In 2015, the United States Supreme Court issued its landmark decision in Obergefell v. Hodges, ruling that the Fourteenth Amendment precludes states from prohibiting the marriage of same-sex couples.
In the past three years since Obergefell, the Supreme Court has been relatively quiet on issues affecting the LGBTQ community. Recently, however, in Masterpiece Cakeshop, Ltd. v. Colorado Civil Rights Commission, a case of particular interest to the LGBTQ community, the Supreme Court ruled in favor of a Colorado baker who declined to bake and design a wedding cake for a gay couple, claiming to do so forced him to express a message inconsistent with his religious beliefs.
The State Case
The Colorado Civil Rights Commission ("Commission") determined that the baker's refusal violated Colorado's Anti-Discrimination Act ("Act"). The Act prohibits discrimination based on sexual orientation in places of public accommodation, such as bakeries engaging in sales to the public. While the Commission's ruling did not require the baker to bake a wedding cake for the complaining gay couple, it did require the baker to bake wedding cakes for future same-sex couples seeking his services.

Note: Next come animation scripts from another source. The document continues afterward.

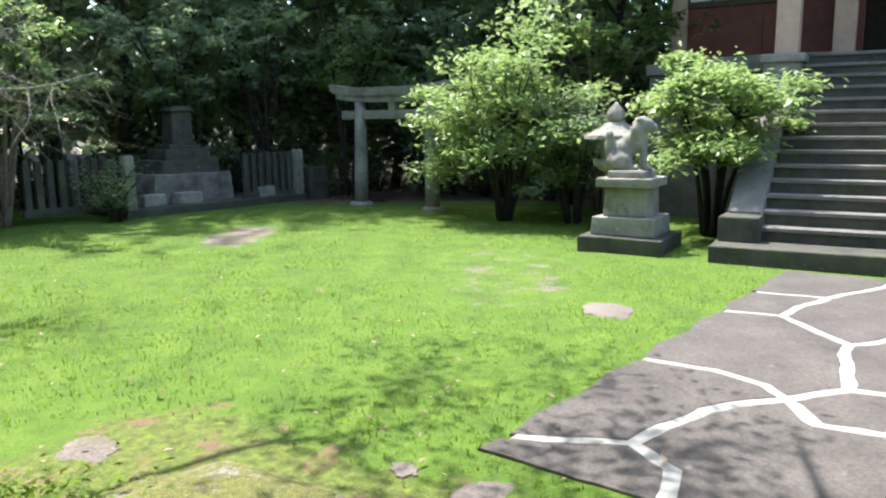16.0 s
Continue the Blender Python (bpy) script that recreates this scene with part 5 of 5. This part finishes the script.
# ---- crazy paving ----
def crazy_paving():
    at = pose(9.12, 12.67, 0, 0, 0, math.degrees(math.atan2(-0.6, 0.8)))
    root = empty("pavement_crazy", at, "path of irregular brown-grey stones with white mortar joints", "pavement", kind="structure")
    L, W = 6.35, 4.2
    part("mortar", block_mesh("mortar", L - 0.16, W - 0.16, 0.09, M_JOINT, 0.01, 0.0), root, pose(L / 2, -W / 2, -0.08))
    A, B, C, D, E, F, G, H, I = (0.24, 0), (0.56, 0.64), (0.89, 0.71), (1.29, 0.79), (1.81, 1.15), (2.25, 1.72), (2.06, 0), (2.09, 0.59), (2.01, 0.96)
    K, J, P, Q, R, S, T, U, V = (0.41, 0.96), (0, 1.05), (2.22, 1.43), (5.01, 0.74), (4.92, 0), (5.95, 1.1), (3.75, 1.55), (1.47, 1.39), (1.55, 1.85)
    N0, N1, N2, N3, N4 = (3.87, 0), (4.01, 0.57), (3.57, 0.99), (3.36, 1.2), (4.46, 0.61)
    stones = [[(0, 0), A, B, K, J], [A, G, H, I, E, D, C, B], [G, N0, N1, N2, N3, P, E, I, H], [B, C, D, E, U, V, (1.2, 2.5), (0, 2.3), J, K], [E, P, F, V, U], [N3, T, (3.6, 2.5), (2.6, 2.6), F, P],
              [N0, R, Q, N4, N1], [N1, N4, Q, S, (5.3, 2.1), T, N3, N2], [R, (L, 0), (L, 1.2), S, Q], [S, (L, 1.2), (L, 2.6), (5.3, 2.1)], [(0, 2.3), (1.2, 2.5), (1.5, 3.4), (0.9, W), (0, W)], [V, F, (2.6, 2.6), (2.5, 3.5), (1.5, 3.4), (1.2, 2.5)],
              [(2.6, 2.6), (3.6, 2.5), (4.3, 3.2), (4.0, W), (2.3, W), (2.5, 3.5)], [T, (5.3, 2.1), (5.4, 3.1), (4.3, 3.2), (3.6, 2.5)], [(5.3, 2.1), (L, 2.6), (L, W), (5.6, W), (5.4, 3.1)], [(5.4, 3.1), (5.6, W), (4.0, W), (4.3, 3.2)], [(1.5, 3.4), (2.5, 3.5), (2.3, W), (0.9, W)]]
    rng = random.Random(12)
    for i, ring in enumerate(stones):
        area = sum(x0 * y1 - x1 * y0 for (x0, y0), (x1, y1) in zip(ring, ring[1:] + ring[:1]))
        if area < 0:
            ring = ring[::-1]
        n = len(ring)
        poly = []
        for k in range(n):
            a, b, c = (np.array(ring[(k + o) % n]) for o in (-1, 0, 1))
            d0, d1 = (b - a) / np.linalg.norm(b - a), (c - b) / np.linalg.norm(c - b)
            n0, n1 = np.array([-d0[1], d0[0]]), np.array([-d1[1], d1[0]])
            q = b + (n0 + n1) / max(0.35, 1 + n0.dot(n1)) * 0.04
            poly.append((min(max(q[0], 0.0), L), min(max(q[1], 0.0), W)))
        fine = []
        for (x0, y0), (x1, y1) in zip(poly, poly[1:] + poly[:1]):
            n = max(1, int(math.hypot(x1 - x0, y1 - y0) / 0.09))
            for k in range(n):
                x, y = x0 + (x1 - x0) * k / n, y0 + (y1 - y0) * k / n
                if 0.03 < x < L - 0.03 and 0.03 < y < W - 0.03:
                    x += 0.05 * noise.noise(Vector((x * 2.2, y * 2.2, 1))) + 0.02 * noise.noise(Vector((x * 9, y * 9, 1 + i)))
                    y += 0.05 * noise.noise(Vector((x * 2.2, y * 2.2, 6))) + 0.02 * noise.noise(Vector((x * 9, y * 9, 6 + i)))
                fine.append((x, y))
        cx, cy = sum(p[0] for p in fine) / len(fine), sum(p[1] for p in fine) / len(fine)
        bm = bmesh.new()
        rise = rng.uniform(0.013, 0.018)
        rings = [[bm.verts.new((cx + (x - cx) * s, -(cy + (y - cy) * s), z)) for x, y in fine] for s, z in ((1.0, -0.04), (1.0, rise - 0.008), (0.985, rise))]
        n = len(fine)
        for a, b in zip(rings, rings[1:]):
            for k in range(n):
                bm.faces.new((a[(k + 1) % n], a[k], b[k], b[(k + 1) % n]))
        bm.faces.new(rings[-1][::-1])
        bmesh.ops.recalc_face_normals(bm, faces=bm.faces[:])
        part("paving_stone", bm_mesh("paving_stone", bm, M_PAVE), root)


crazy_paving()
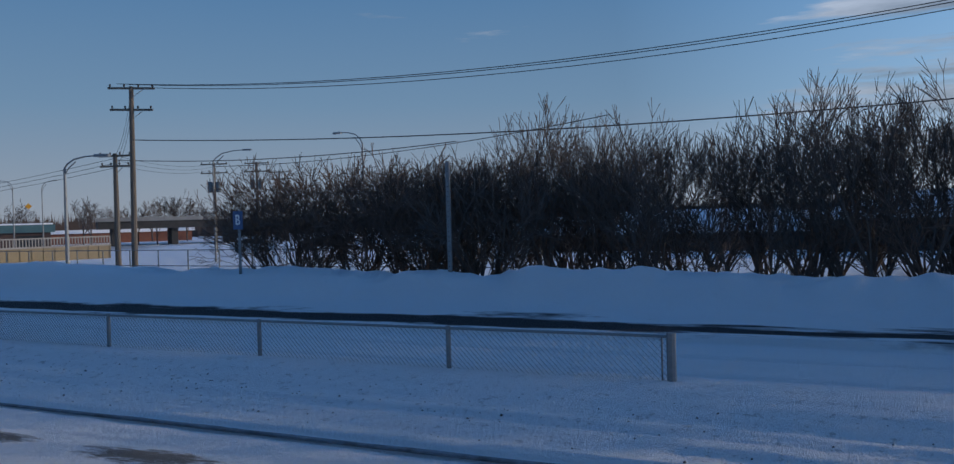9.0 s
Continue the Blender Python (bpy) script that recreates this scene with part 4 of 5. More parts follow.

The Supreme Court Decision
The baker appealed his case to the Supreme Court claiming that the Commission's ruling violated his rights under the United States Constitution's First Amendment and Free Exercise Clause. Justice Kennedy, the author of the majority opinion in which seven of the Court's nine Justices joined, determined that the baker's constitutional rights were violated, but not because Colorado's anti-discrimination law protecting same-sex couples was unconstitutional. Instead, the Court determined that the Commission was biased against the baker's religion and therefore failed to apply the Act in a manner that was neutral toward religion as required by the Free Exercise Clause.
The Court's finding that the Commission was biased relied heavily on the Commission's treatment of complaints from another individual after three bakeries refused to make him cakes containing expressions explicitly disapproving of same-sex marriage. The Commission determined that these bakeries' conscience-based objections to making cakes with disapproving messages were permissible, and the bakers did not have to bake cakes they found to be offensive. In its Masterpiece decision, the Court found that the Commission's treatment of these three bakeries' refusal was inconsistent with that of the Masterpiece baker who also declined to bake a cake he found to be offensive.
Concurring Opinions
Justice Kagan's concurring opinion highlights an important aspect of the majority ruling: the Commission's purported hostility toward the Masterpiece baker's religion resulted in the Court's finding that the Commission's ruling was unconstitutional, but had the Commission analyzed the baker's conduct in a religiously neutral manner, the Commission's ruling may have been found constitutional.
Justice Thomas's concurring opinion discusses an issue largely ignored by the majority opinion—whether the creation and design of a wedding cake is a form of expression protected by the First Amendment. Justice Thomas concluded that baking a cake under the circumstances presented in this case is a form of "expressive conduct" that can be protected by the First Amendment. While this concurrence has no binding effect on future rulings from the Court, jurisprudence concerning speech through conduct has been expanding in recent years.
Dissent
In her dissenting opinion, Justice Ginsburg opposed the conclusion that baking a cake is a form of protected expression, especially when the gay couple sought no specific message or any type of writing that would distinguish their cake from a wedding cake prepared for a heterosexual wedding. In contrast, the cakes the other bakeries declined to make included specific messages that opposed and disparaged gay marriage. In short, Justice Ginsburg would have found unconstitutional discrimination resulting from the couple being treated differently because they were gay, and she disagreed with the conclusion that a same-sex wedding cake sends a different message than that conveyed by a cake prepared for an opposite-sex wedding.
Conclusion
While Obergefell was a significant victory for the LGBTQ community, Masterpiece highlights an issue that has gone unchanged despite the legalization of gay marriage: discrimination based on sexual orientation is still not prohibited under federal law or that of many states, and many laws that do prohibit the unequal treatment of the LGBTQ community have not yet gone through the rigorous testing of similar laws that preclude discrimination based on race and gender.
Thus, Masterpiece likely is only the first in a series of cases that will establish the permissible boundaries of laws and rulings aimed at precluding discrimination based on sexual orientation. And in that sense, Masterpiece, given its narrow holding, is a modest start.